Les méta-analyses confirment que le dépistage du cancer de la prostate ne sauve aucune vie, et provoque une baisse de la qualité de vie. De même pour les traitements médicamenteux de l’hypertension ou du diabète de type 2 qui évitent quelques accidents vasculaires mais n’ont aucun impact sur la mortalité générale sur laquelle seule l’hygiène a une de vie a une influence.

 Si l’on juge la médecine à l’aune des années/qualité de vie qu’elle permet de faire gagner à une population donnée, il apparaît de façon claire, que depuis l’invention des vaccins et des antibiotiques, l’impact des médecins et de leur ministère est quasi négligeable comparé à celui des autres ministères. Le rapport est de 1 à 100 pour ne pas dire de 1 à 1000.

Cela va peut-être faire un peu de mal aux médecins, mais aussi conforter ceux pour qui la santé est un objectif prioritaire, en leur rappelant l’extrême simplicité, voire trivialité, archaïque de ce qui est vraiment bon pour la santé.

La seule véritable inconnue de toutes ces analyses est le pourcentage de ceux pour qui la santé est un objectif prioritaire.

Être sous

dimanche 7 août 2011

Prendre le train, prendre sa valise, prendre des photos ou prendre le pain et les enfants à l’école en revenant du boulot.

Le verbe prendre, décidément ubiquitaire, concerne aussi l’oralité primaire : prendre le sein ou son biberon, puis l’oralité secondaire : prendre l’apéritif ou reprendre du gigot.  

Lorsque l’on prend des vitamines, c’est pour prendre des forces.  Cependant, la plupart des produits pharmaceutiques pris oralement n’ont pas toujours cette connotation volontaire.  La disparition du verbe « prendre » signe une dépendance à la volonté du médecin.

Je suis « sous antidépresseurs ». Ces psychotropes  semblent n’être jamais pris. Le patient s’estompe sous une volonté qui le recouvre. Le patient qui se déclare sous antidépresseurs est probablement plus atteint que celui qui les prend.

« Prendre des antibiotiques » est quasiment l’aveu d’une automédication, alors qu’être  « sous antibiotiques » veut signifier la gravité du mal à l’entourage.

On ne prend presque jamais d’anticoagulants, on est « sous anticoagulants » pour bien marquer cette soumission à la médecine garante de la survie.

Pour l’insuline, où la soumission est pourtant définitive, les choses sont différentes, car le traitement a été si bien compris par le patient que le médecin en est exclu.
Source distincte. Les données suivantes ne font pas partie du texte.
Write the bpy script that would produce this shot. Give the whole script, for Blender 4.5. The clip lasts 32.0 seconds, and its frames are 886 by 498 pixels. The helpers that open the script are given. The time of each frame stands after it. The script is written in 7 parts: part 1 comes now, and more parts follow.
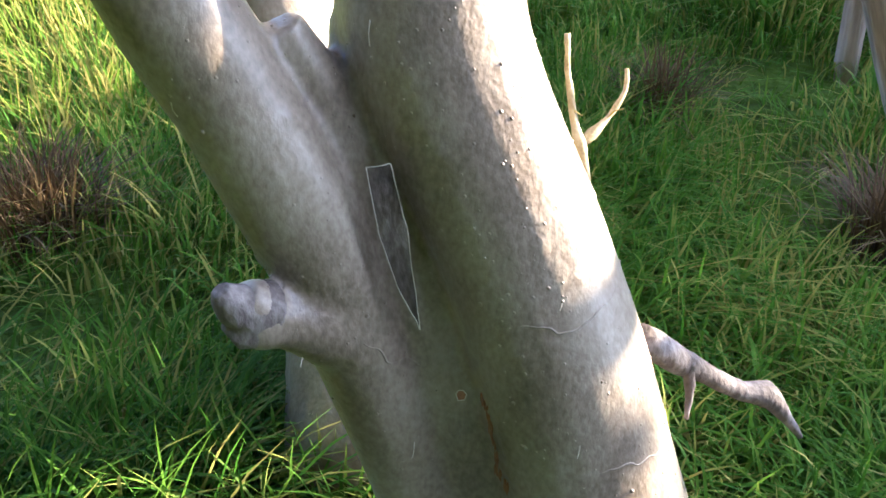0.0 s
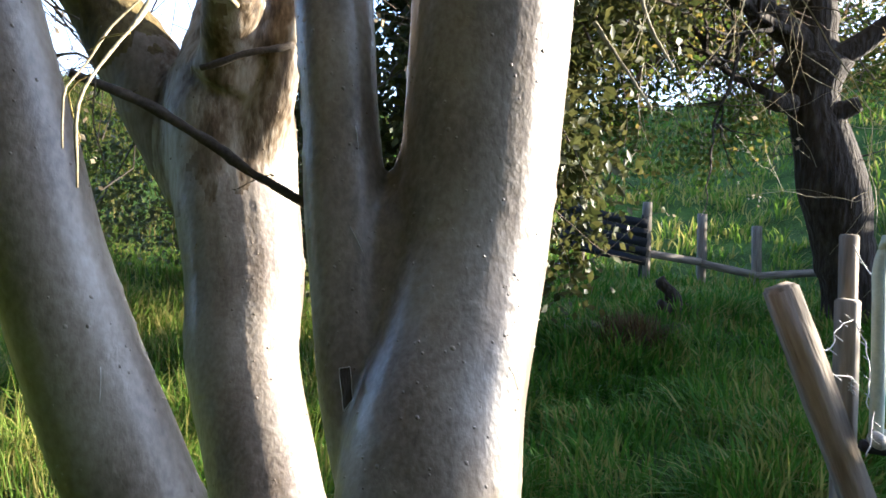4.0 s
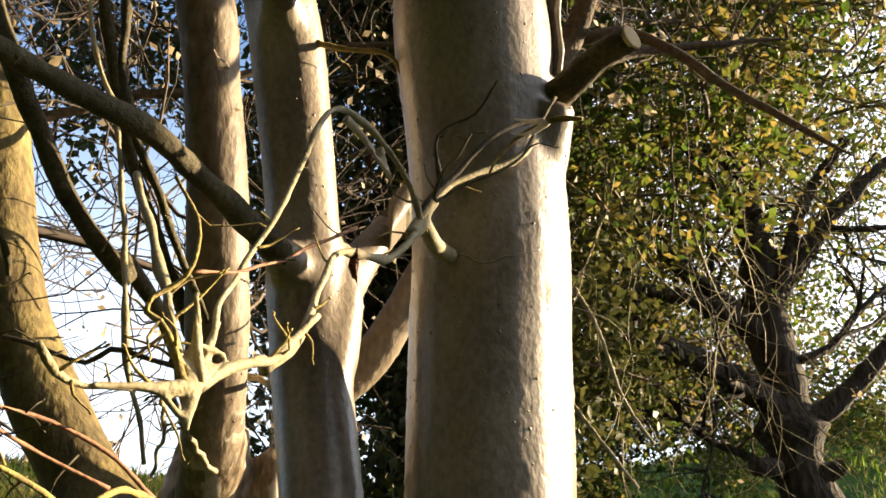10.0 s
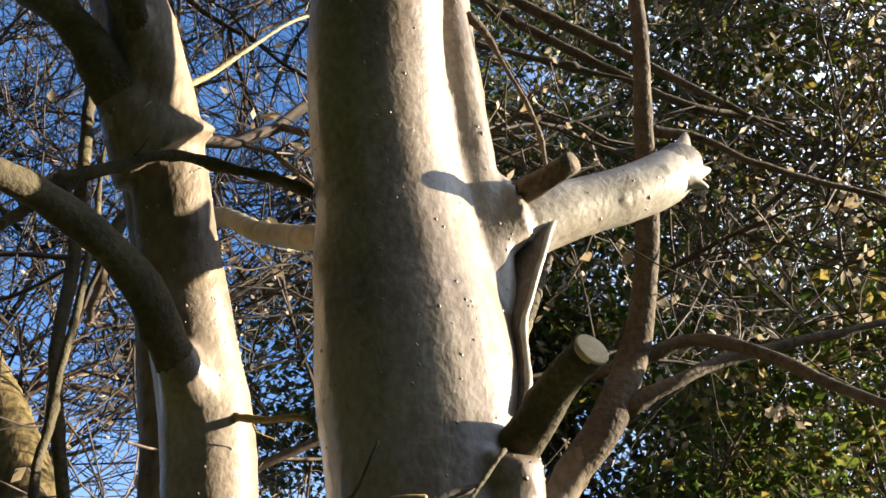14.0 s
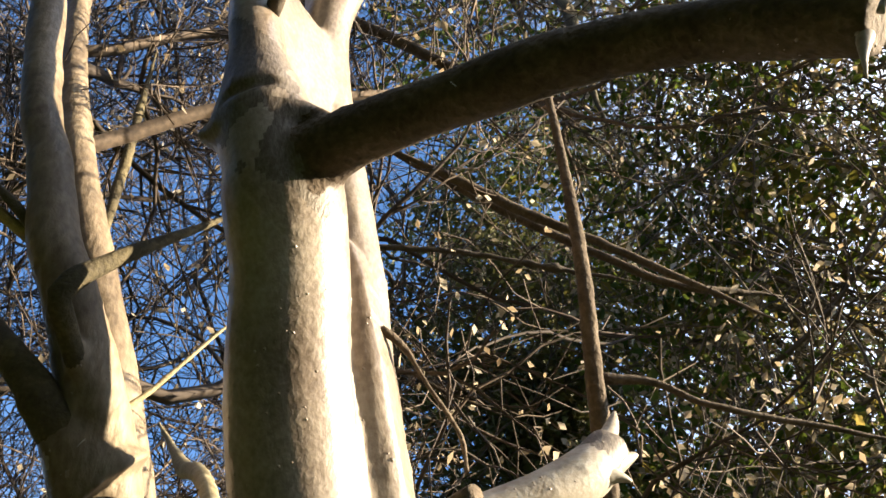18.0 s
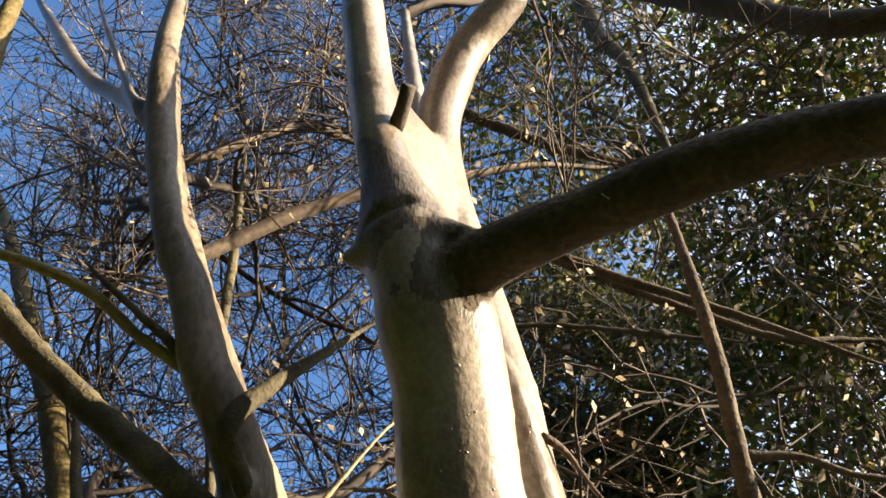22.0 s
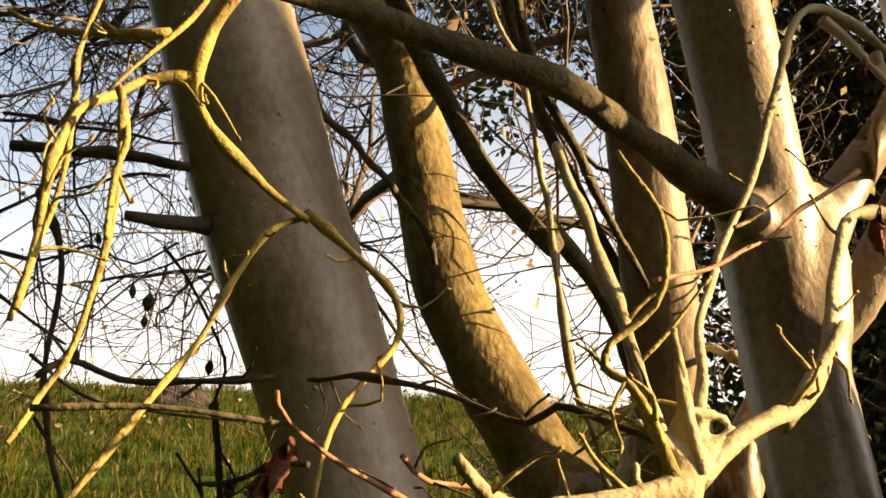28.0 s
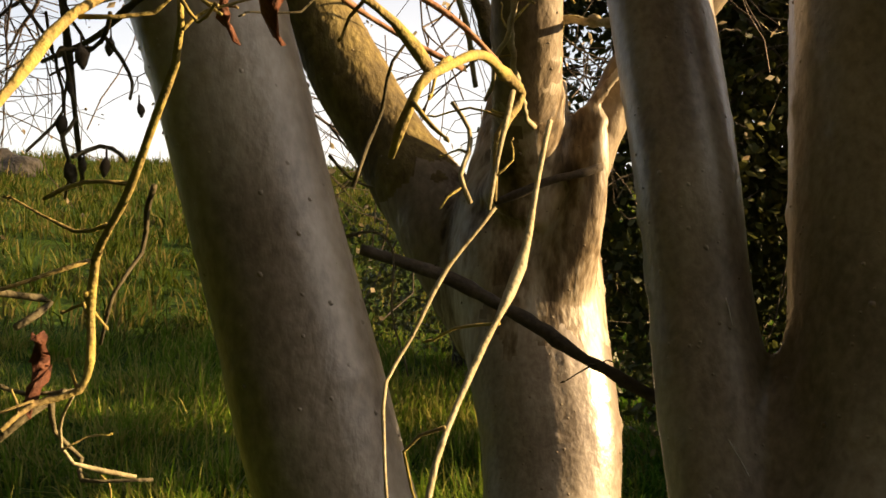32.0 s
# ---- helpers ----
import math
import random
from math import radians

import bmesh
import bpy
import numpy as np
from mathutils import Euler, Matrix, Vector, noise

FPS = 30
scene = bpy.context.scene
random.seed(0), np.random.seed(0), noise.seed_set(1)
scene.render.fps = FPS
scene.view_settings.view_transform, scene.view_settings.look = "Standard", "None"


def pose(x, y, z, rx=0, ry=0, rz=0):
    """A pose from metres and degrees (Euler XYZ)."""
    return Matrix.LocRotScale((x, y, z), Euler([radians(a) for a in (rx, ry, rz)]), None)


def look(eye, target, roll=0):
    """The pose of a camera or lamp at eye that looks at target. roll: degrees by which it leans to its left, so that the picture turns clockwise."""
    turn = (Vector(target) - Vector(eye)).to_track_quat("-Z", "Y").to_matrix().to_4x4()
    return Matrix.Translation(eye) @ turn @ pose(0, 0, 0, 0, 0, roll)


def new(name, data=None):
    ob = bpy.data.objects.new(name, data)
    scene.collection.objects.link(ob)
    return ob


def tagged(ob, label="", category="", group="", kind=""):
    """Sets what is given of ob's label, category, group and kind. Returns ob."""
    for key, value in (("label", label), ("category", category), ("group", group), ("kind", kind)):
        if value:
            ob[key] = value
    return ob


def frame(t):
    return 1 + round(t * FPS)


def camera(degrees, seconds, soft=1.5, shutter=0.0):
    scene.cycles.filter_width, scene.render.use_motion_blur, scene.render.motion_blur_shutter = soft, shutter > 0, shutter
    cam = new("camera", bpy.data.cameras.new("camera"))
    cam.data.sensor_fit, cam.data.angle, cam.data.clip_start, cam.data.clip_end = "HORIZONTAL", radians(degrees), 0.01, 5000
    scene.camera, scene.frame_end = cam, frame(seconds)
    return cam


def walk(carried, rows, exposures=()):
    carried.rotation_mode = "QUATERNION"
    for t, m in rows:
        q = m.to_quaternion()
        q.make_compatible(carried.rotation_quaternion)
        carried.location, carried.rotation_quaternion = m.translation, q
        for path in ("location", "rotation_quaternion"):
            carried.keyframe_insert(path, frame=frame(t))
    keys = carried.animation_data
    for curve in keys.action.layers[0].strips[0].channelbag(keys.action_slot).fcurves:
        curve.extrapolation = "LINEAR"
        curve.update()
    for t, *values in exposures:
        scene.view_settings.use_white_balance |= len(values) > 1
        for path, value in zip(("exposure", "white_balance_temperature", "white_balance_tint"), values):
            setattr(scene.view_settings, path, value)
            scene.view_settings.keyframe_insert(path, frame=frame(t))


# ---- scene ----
cam = camera(51.3, 32.0, soft=1.6)
PATH = [
    (0, (-0.003, 0.002, 1.4), (-0.005, 1.704, 0.348), -0.3),
    (0.5, (-0.035, 0.033, 1.411), (-0.033, 1.765, 0.411), 0.9),
    (1, (-0.031, 0.032, 1.423), (-0.024, 1.825, 0.537), 1.1),
    (1.5, (-0.033, 0.026, 1.436), (-0.054, 1.877, 0.679), 0.9),
    (2, (-0.034, 0.025, 1.454), (-0.107, 1.931, 0.852), -0.1),
    (2.5, (-0.033, 0.027, 1.473), (-0.1, 1.965, 0.985), 0.4),
    (3, (-0.032, 0.039, 1.492), (-0.056, 2.005, 1.126), 1.0),
    (3.5, (-0.025, 0.027, 1.513), (-0.006, 2.014, 1.283), 1.9),
    (4, (-0.021, 0.013, 1.533), (-0.007, 2.009, 1.398), 2.3),
    (4.5, (-0.024, 0.001, 1.55), (-0.039, 2.001, 1.537), 1.9),
    (6.5, (-0.024, 0.054, 1.626), (-0.098, 2.032, 1.906), 0.0),
    (7, (-0.039, 0.072, 1.643), (-0.124, 2.04, 1.988), -0.2),
    (7.5, (-0.055, 0.055, 1.656), (-0.141, 2.005, 2.092), 0.4),
    (8, (-0.062, 0.04, 1.673), (-0.06, 1.975, 2.176), 0.6),
    (8.5, (-0.049, 0.019, 1.684), (-0.032, 1.937, 2.252), -0.1),
    (9, (-0.029, 0.012, 1.695), (-0.012, 1.926, 2.275), 0.3),
    (9.5, (-0.024, 0.03, 1.703), (-0.014, 1.954, 2.25), -0.1),
    (10, (-0.052, 0.075, 1.72), (0.002, 1.974, 2.346), -0.6),
    (10.5, (-0.087, 0.12, 1.746), (0.006, 1.988, 2.456), -1.6),
    (11, (-0.09, 0.194, 1.769), (0.074, 2.057, 2.48), -3.0),
    (11.5, (0.051, 0.279, 1.805), (-0.008, 2.067, 2.7), -0.8),
    (12, (0.174, 0.403, 1.847), (-0.011, 2.136, 2.827), 0.1),
    (12.5, (0.236, 0.48, 1.882), (-0.071, 2.133, 2.965), 0.2),
    (13, (0.27, 0.506, 1.89), (0.03, 2.15, 3.003), -1.3),
    (13.5, (0.274, 0.481, 1.902), (0.005, 2.073, 3.081), -2.0),
    (14, (0.266, 0.433, 1.91), (-0.043, 1.941, 3.187), -2.3),
    (14.5, (0.246, 0.404, 1.924), (-0.101, 1.853, 3.258), -1.0),
    (16.5, (0.46, 0.277, 2.059), (-0.11, 1.68, 3.366), 1.6),
    (17, (0.504, 0.276, 2.078), (-0.064, 1.654, 3.412), 0.9),
    (17.5, (0.529, 0.269, 2.088), (0.029, 1.628, 3.467), -0.7),
    (18, (0.54, 0.261, 2.09), (0.158, 1.58, 3.544), -3.1),
    (18.5, (0.56, 0.25, 2.1), (0.238, 1.556, 3.58), -4.2),
    (19, (0.57, 0.25, 2.104), (0.408, 1.588, 3.582), -8.4),
    (19.5, (0.568, 0.256, 2.101), (0.425, 1.597, 3.578), -9.7),
    (20, (0.546, 0.238, 2.105), (0.299, 1.528, 3.613), -8.3),
    (20.5, (0.506, 0.203, 2.109), (0.205, 1.489, 3.611), -7.0),
    (21, (0.464, 0.177, 2.124), (0.122, 1.415, 3.657), -6.2),
    (21.5, (0.44, 0.155, 2.137), (0.042, 1.363, 3.68), -5.6),
    (22, (0.434, 0.132, 2.14), (-0.022, 1.333, 3.672), -4.6),
    (22.5, (0.403, 0.119, 2.132), (-0.174, 1.361, 3.59), -3.5),
    (23, (0.323, 0.103, 2.115), (-0.348, 1.381, 3.499), -1.4),
    (23.5, (0.229, 0.123, 2.091), (-0.431, 1.485, 3.398), -0.4),
    (24, (0.124, 0.168, 2.018), (-0.539, 1.557, 3.296), -0.2),
    (24.5, (0.055, 0.194, 1.957), (-0.635, 1.664, 3.126), -1.3),
    (25, (0.009, 0.245, 1.922), (-0.642, 1.807, 2.987), -2.0),
    (25.5, (-0.035, 0.257, 1.914), (-0.705, 1.886, 2.861), -2.0),
    (26, (-0.049, 0.254, 1.904), (-0.76, 1.918, 2.756), -1.4),
    (26.5, (-0.087, 0.259, 1.891), (-0.871, 1.936, 2.647), -1.2),
    (28.5, (-0.129, 0.285, 1.808), (-0.938, 2.061, 2.248), -0.0),
    (29, (-0.121, 0.277, 1.789), (-0.925, 2.063, 2.195), -0.8),
    (29.5, (-0.116, 0.276, 1.764), (-0.919, 2.075, 2.108), -1.8),
    (30, (-0.123, 0.282, 1.743), (-0.886, 2.102, 2.067), -1.0),
    (30.5, (-0.132, 0.29, 1.72), (-0.804, 2.157, 1.971), -1.2),
    (31, (-0.144, 0.303, 1.706), (-0.769, 2.192, 1.905), -1.0),
    (31.5, (-0.157, 0.312, 1.689), (-0.75, 2.219, 1.793), -0.2),
    (32, (-0.169, 0.317, 1.662), (-0.698, 2.245, 1.667), -0.5),
]
walk(cam, [(t, look(eye, target, roll)) for t, eye, target, roll in PATH],
     [(0, 4.22, 5100, 16), (1, 3.82, 4950, 16), (2, 3.42, 4800, 15), (3, 3.12, 4750, 14), (4.5, 2.8, 5000, 12), (6.5, 2.48, 5900, 10), (9.0, 2.22, 6150, 10), (13, 2.32, 5600, 10), (14.5, 2.34, 5200, 10), (17, 2.38, 5450, 10), (20, 2.60, 5650, 10), (23, 2.24, 5550, 10), (24.5, 2.32, 5900, 10), (26, 2.14, 6900, 10), (28.5, 2.05, 8500, 14), (31.5, 1.82, 8700, 14), (32, 1.78, 7800, 14)])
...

Les patients ne sont pas sous insuline, ils la prennent et se l’injectent seuls.  Idéal de la réussite médicale : des patients qui ne sont pas « sous » ?

Personne n’est sous somnifère, mais on se vante d’en prendre de plus en plus, comme si l’insomnie était l’ennemie qu’il fallait intimider par ces actes de bravoure pharmaceutique. La même vanité entoure la prise de tranquillisants. Quant aux neuroleptiques, ni on est sous, ni on ne les prend, le patient donne juste le nom commercial d’un médicament qui ne doit appartenir à aucune famille.

Il est des classes pharmacologiques qui ne sont ni dominatrices, ni dominées, tels que les hypolipémiants, les antihypertenseurs, les hypoglycémiants oraux. Dans ces cas, on ne cite ni la famille, ni le nom commercial, mais seulement leur cible supposée. On prend des médicaments pour le cholestérol, la tension, le cœur, les artères. Dans ces cas, ni le patient, ni le médecin ne peuvent afficher leur suprématie définitive. Il y a comme un doute permanent, une sorte de statu quo de l’objectif thérapeutique.

Le langage parlé n’est jamais anodin.

Félicitons la bonne santé chronique de ceux qui affirment ne jamais rien prendre. Il faudra tenir compte de leur refus d’être « sous » influence en cas de détresse aigue. Lorsque leur langage sera devenu plus insignifiant que leur mal.